Durham police enact mental health plan
Action follows an inquest into officer’s fatal shooting of naked man on Ajax street
Durham regional police intend to establish a standing committee on mental health, in the wake of the 2013 fatal police shooting of Michael MacIsaac in Ajax.
The Durham police services board was provided with an update from the force at its Monday meeting on the response to non-binding jury recommendations stemming from the coroner’s inquest last year into MacIsaac’s death.
The 47-year-old man was shot and killed by Const. Brian Taylor while he was naked on an Ajax street in December 2013. Police said he was advancing with a table leg. MacIsaac’s family believes he was suffering from the effects of an epileptic seizure earlier that day.
His sister, Joanne MacIsaac, told the Star she has difficulty having confidence in the police service’s plan for dealing with individuals in crisis. She also wants to be on the standing committee once it’s set up.
“Without outside pressure, I don’t see anything changing,” she said.
Durham police spokesperson Dave Selby said Deputy Chief Uday Jaswal met with MacIsaac at the Monday board meeting, though MacIsaac said she found him “absolutely noncommittal” as to whether she could be part of the committee.
Selby said the committee would include representatives from the mental-health community, including experts and people who have lived with experiences of mental-health issues, and would advise police on policies and training.
A senior officer will be assigned to the group.
Selby also said a partnership was formed last year with several universities and other agencies “to look at frameworks and ways to improve enhancing education and training methods for police officers.”

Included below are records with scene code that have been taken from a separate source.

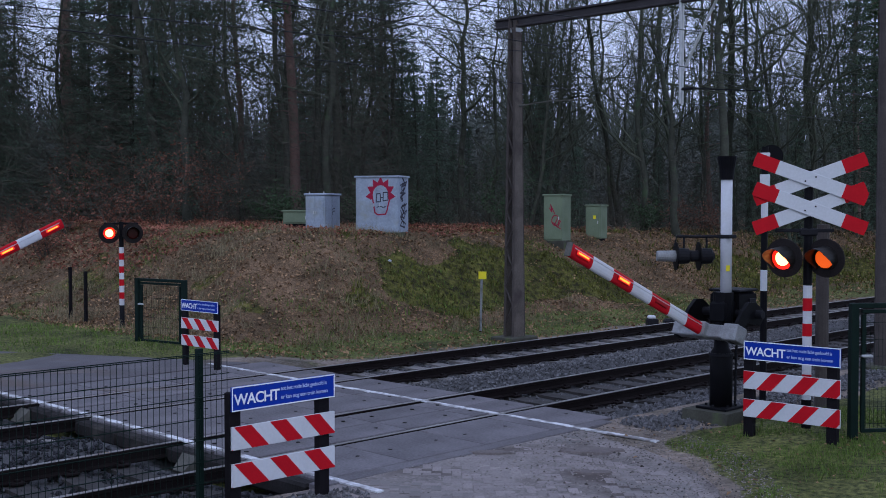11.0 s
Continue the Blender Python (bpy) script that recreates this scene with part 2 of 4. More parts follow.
# ---- mesh helpers ----
class Mesh:
    """Gathers vertices and faces of one part."""

    def __init__(self):
        self.v, self.f = [], []

    def add(self, v, f):
        o = len(self.v)
        self.v += [tuple(p) for p in v]
        self.f += [tuple(i + o for i in q) for q in f]
        return self

    def box(self, c, s, bevel=0.0, m=None):
        x, y, z = (a / 2 for a in s)
        k = min(bevel, x * 0.9, y * 0.9, z * 0.9)
        if k:
            v = []
            for sz in (-1, 1):
                for ins in ((1, 0), (0, 1)) if sz < 0 else ((0, 1), (1, 0)):
                    a, h = (k if ins[0] else 0), (z if ins[0] else z - k)
                    v += [(-x + a, -y + a, sz * h), (x - a, -y + a, sz * h), (x - a, y - a, sz * h), (-x + a, y - a, sz * h)]
            f = [(3, 2, 1, 0), (12, 13, 14, 15)]
            for r in range(3):
                f += [(r * 4 + i, r * 4 + (i + 1) % 4, r * 4 + 4 + (i + 1) % 4, r * 4 + 4 + i) for i in range(4)]
        else:
            v = [(sx * x, sy * y, sz * z) for sz in (-1, 1) for sx, sy in ((-1, -1), (1, -1), (1, 1), (-1, 1))]
            f = [(3, 2, 1, 0), (4, 5, 6, 7)] + [(i, (i + 1) % 4, 4 + (i + 1) % 4, 4 + i) for i in range(4)]
        t = Matrix.Translation(c) @ (m or Matrix())
        return self.add([t @ Vector(p) for p in v], f)

    def tube(self, pts, radii, n=8, caps=True):
        pts = [Vector(p) for p in pts]
        if not hasattr(radii, "__len__"):
            radii = [radii] * len(pts)
        v, f = [], []
        for i, p in enumerate(pts):
            d = (pts[min(i + 1, len(pts) - 1)] - pts[max(i - 1, 0)]).normalized()
            a = d.cross(Vector((0.31, 0.2, 1)) if abs(d.z) < 0.9 else Vector((1, 0.1, 0))).normalized()
            c = d.cross(a)
            v += [p + radii[i] * (math.cos(q) * a + math.sin(q) * c) for q in (2 * math.pi * j / n for j in range(n))]
        for i in range(len(pts) - 1):
            f += [(i * n + j, i * n + (j + 1) % n, (i + 1) * n + (j + 1) % n, (i + 1) * n + j) for j in range(n)]
        if caps:
            f += [tuple(range(n))[::-1], tuple(range((len(pts) - 1) * n, len(pts) * n))]
        return self.add(v, f)

    def prism(self, outline, y0, y1, m=None):
        """An outline in x and z, pushed from y0 to y1."""
        n = len(outline)
        v = [(x, y0, z) for x, z in outline] + [(x, y1, z) for x, z in outline]
        f = [tuple(range(n)), tuple(range(2 * n - 1, n - 1, -1))] + [(i, i + n, (i + 1) % n + n, (i + 1) % n) for i in range(n)]
        return self.add([(m or Matrix()) @ Vector(p) for p in v], f)

    def data(self, name, material):
        me = bpy.data.meshes.new(name)
        me.from_pydata(self.v, [], self.f)
        me.materials.append(material)
        me.update()
        return me

    def part(self, name, material, parent=None, label="", smooth=False):
        me = self.data(name, material)
        if smooth:
            me.polygons.foreach_set("use_smooth", [True] * len(me.polygons))
        ob = new(name, me)
        ob.parent = parent
        return tagged(ob, label)


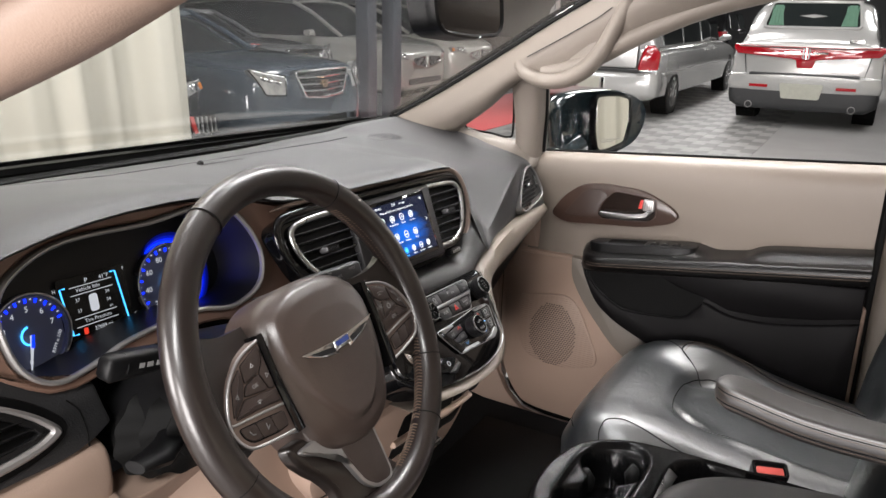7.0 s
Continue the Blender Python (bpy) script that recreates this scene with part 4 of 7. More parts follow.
# leather-wrapped spokes
for s in (-1, 1):
    rows = []
    for f in np.linspace(0, 1, 9):
        a = s * (0.085 + 0.085 * f)
        t0, b0 = 0.050 - 0.006 * f + 0.032 * f ** 3, -0.058 + 0.012 * f - 0.040 * f ** 4
        h = -0.012 + 0.010 * f
        rows.append([W.at(a, b0, h - 0.012), W.at(a, b0, h), W.at(a, b0 * 0.7 + t0 * 0.3, h + 0.006), W.at(a, b0 * 0.3 + t0 * 0.7, h + 0.006), W.at(a, t0, h), W.at(a, t0, h - 0.012)])
    bm = bmesh.new()
    loops(bm, rows)
    spoke = part("spoke", bm, WHEEL_LEATHER, wheel, "leather-wrapped spoke", 60)
    ex, ey = (0.0, 0.0) if s < 0 else (0.005, -0.0035)

    def side(q):
        """Left-hand outline carried over to this spoke, in the right order."""
        q = [(-s * x + ex, y + ey) for x, y in q]
        return q if s < 0 else q[::-1]
    o = rounded(side([(-0.082, 0.0405), (-0.1150, 0.0325), (-0.1375, 0.0175), (-0.1520, -0.0040), (-0.1560, -0.0215), (-0.1500, -0.0370), (-0.1380, -0.0460), (-0.1080, -0.0515), (-0.080, -0.0550), (-0.083, 0.0)]), 0.010)
    sb = part("switch_bezel", prism(WT, o, -0.012, 0.0050, 0.0016), SWITCH_PLATE, wheel, "satin bronze switch plate")
    rim_line = [(-0.084, 0.0385), (-0.1150, 0.0312), (-0.1368, 0.0165), (-0.1508, -0.0045), (-0.1545, -0.0215), (-0.1490, -0.0360), (-0.1375, -0.0448), (-0.1080, -0.0500), (-0.088, -0.0525)]
    path = catmull([WT.at(x, y, 0.0052) for x, y in [(-s * x + ex, y + ey) for x, y in rim_line]], 5)
    part("bright_edge", tube(path, 0.0016, 8, up=WT.n), SATIN_PALE, sb, "thin satin silver edge", 60)
    part("divider", tube(catmull([WT.at(-s * x + ex, y + ey, 0.0052) for x, y in ((-0.1525, -0.0170), (-0.1450, -0.0185), (-0.118, -0.0215), (-0.089, -0.0255))], 4), 0.0013, 8, up=WT.n), SATIN_PALE, sb)
    part("gap_trim", prism(WT, side([(-0.0885, 0.042), (-0.0895, 0.0), (-0.0870, -0.0565), (-0.076, -0.0565), (-0.080, 0.0), (-0.080, 0.042)]), -0.012, 0.0075, 0.0015), GLOSS, sb, "black gap beside the cover")

    def key(q, h=0.0068, label="dark brown switch key"):
        q = rounded(side(q), 0.0022)
        part("key_gap", prism(WT, offset(q, -0.0006), 0.003, 0.0054), RUBBER, sb)
        return part("key", prism(WT, q, 0.002, h, 0.0008), KEY, sb, label)
    key([(-0.0910, 0.0335), (-0.1185, 0.0245), (-0.1212, 0.0088), (-0.1035, 0.0122), (-0.0940, 0.0198)])
    key([(-0.1215, 0.0228), (-0.1360, 0.0130), (-0.1470, -0.0128), (-0.1297, -0.0015), (-0.1240, 0.0075)])
    key([(-0.1215, 0.0065), (-0.1037, 0.0103), (-0.0990, -0.0060), (-0.1272, -0.0012)])
    key([(-0.0905, 0.0300), (-0.0925, 0.0190), (-0.1018, 0.0102), (-0.0970, -0.0062), (-0.0905, -0.0075)])
    key([(-0.1458, -0.0148), (-0.1288, -0.0035), (-0.0985, -0.0082), (-0.0908, -0.0095), (-0.0908, -0.0208), (-0.118, -0.0170)])
    lo = side([(-0.1480, -0.0225), (-0.1180, -0.0262), (-0.0915, -0.0305), (-0.0920, -0.0452), (-0.108, -0.0455), (-0.1380, -0.0402), (-0.1455, -0.0330)])
    part("key_well", prism(WT, rounded(lo, 0.004), 0.002, 0.0054), RUBBER, sb)
    for q in ([(-0.1465, -0.0235), (-0.1290, -0.0258), (-0.1265, -0.0410), (-0.1375, -0.0390), (-0.1442, -0.0325)], [(-0.1282, -0.0259), (-0.1105, -0.0284), (-0.1085, -0.0440), (-0.1257, -0.0412)], [(-0.1097, -0.0285), (-0.0922, -0.0312), (-0.0928, -0.0442), (-0.1077, -0.0442)]):
        part("key", prism(WT, rounded(side(q), 0.0022), 0.002, 0.0066, 0.0008), KEY, sb, "dark brown switch key")
    if s < 0:
        writing("OK", WT, -0.1125, 0.0025, 0.0055, DIM_INK, sb, h=0.0071)
        for a, b, d in ((-0.107, 0.020, 90), (-0.136, 0.002, 180), (-0.0945, 0.006, 0), (-0.115, -0.0115, 270)):
            tri = [(a + 0.0028 * math.cos(radians(d + k)), b + 0.0028 * math.sin(radians(d + k))) for k in (0, 120, 240)]
            part("arrow", frame_ring(WT, tri, [(a + (x - a) * 0.6, b + (y - b) * 0.6) for x, y in tri], 0.006, 0.0071, 0.0001), DIM_INK, sb)
        part("phone_symbol", tube([WT.at(-0.1385, -0.029, 0.0069), WT.at(-0.137, -0.033, 0.0069), WT.at(-0.1335, -0.034, 0.0069)], 0.0006, 5), FAINT_INK, sb)
        part("voice_symbol", tube([WT.at(-0.118, -0.031, 0.0069), WT.at(-0.118, -0.037, 0.0069), WT.at(-0.115, -0.034, 0.0069)], 0.0005, 5), FAINT_INK, sb)
    else:
        for txt, a, b in (("SET+", 0.112, 0.0165), ("RES", 0.141, -0.0015), ("CANC", 0.0985, 0.0025), ("SET-", 0.120, -0.0150)):
            writing(txt, WT, a, b, 0.0056, DIM_INK, sb, h=0.0071)
        part("cruise_symbol", frame_ring(WT, disc(0.1175, -0.001, 0.0034, 14), disc(0.1175, -0.001, 0.0025, 14), 0.006, 0.0071, 0.0002), DIM_INK, sb)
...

According to the police update presented to the board Monday in response to the inquest recommendations, the partnership includes Brock University, Laurier University, Queen’s University, UOIT, members of the Mental Health Commission of Canada and Ontario Shores Centre for Mental Health Sciences. Durham police mentioned the partnership in its response to several of the 25 recommendations from the inquest jury directed at the police board and police service, which included training officers “in strategies to disarm subjects possessing weapons of opportunity” and emphasizing “the need to create time and space during police interactions with individuals in crisis.”
Selby said Jaswal will be providing the board with a more detailed report on its response to the recommendations, likely at the next board meeting.
The deadline in the MacIsaac case is Feb. 28. A spokesperson for the coroner’s office said Monday that no organization has responded yet.
The other organizations to which the inquest jury made recommendations are the Ontario Police College, the Ministry of Community Safety and Correctional Services, the Ontario Association of Chiefs of Police and the Ministry of Health and Long-Term Care.
Joanne MacIsaac is anxious to see the responses from the other organizations, pointing out that many of the recommendations at the inquest into Michael’s death, which wrapped up last August, had already been made at a number of other inquests into police shooting deaths.
“The continued lack of action is definitely part of the reason that this continues to happen,” she said, referring to fatal police shootings.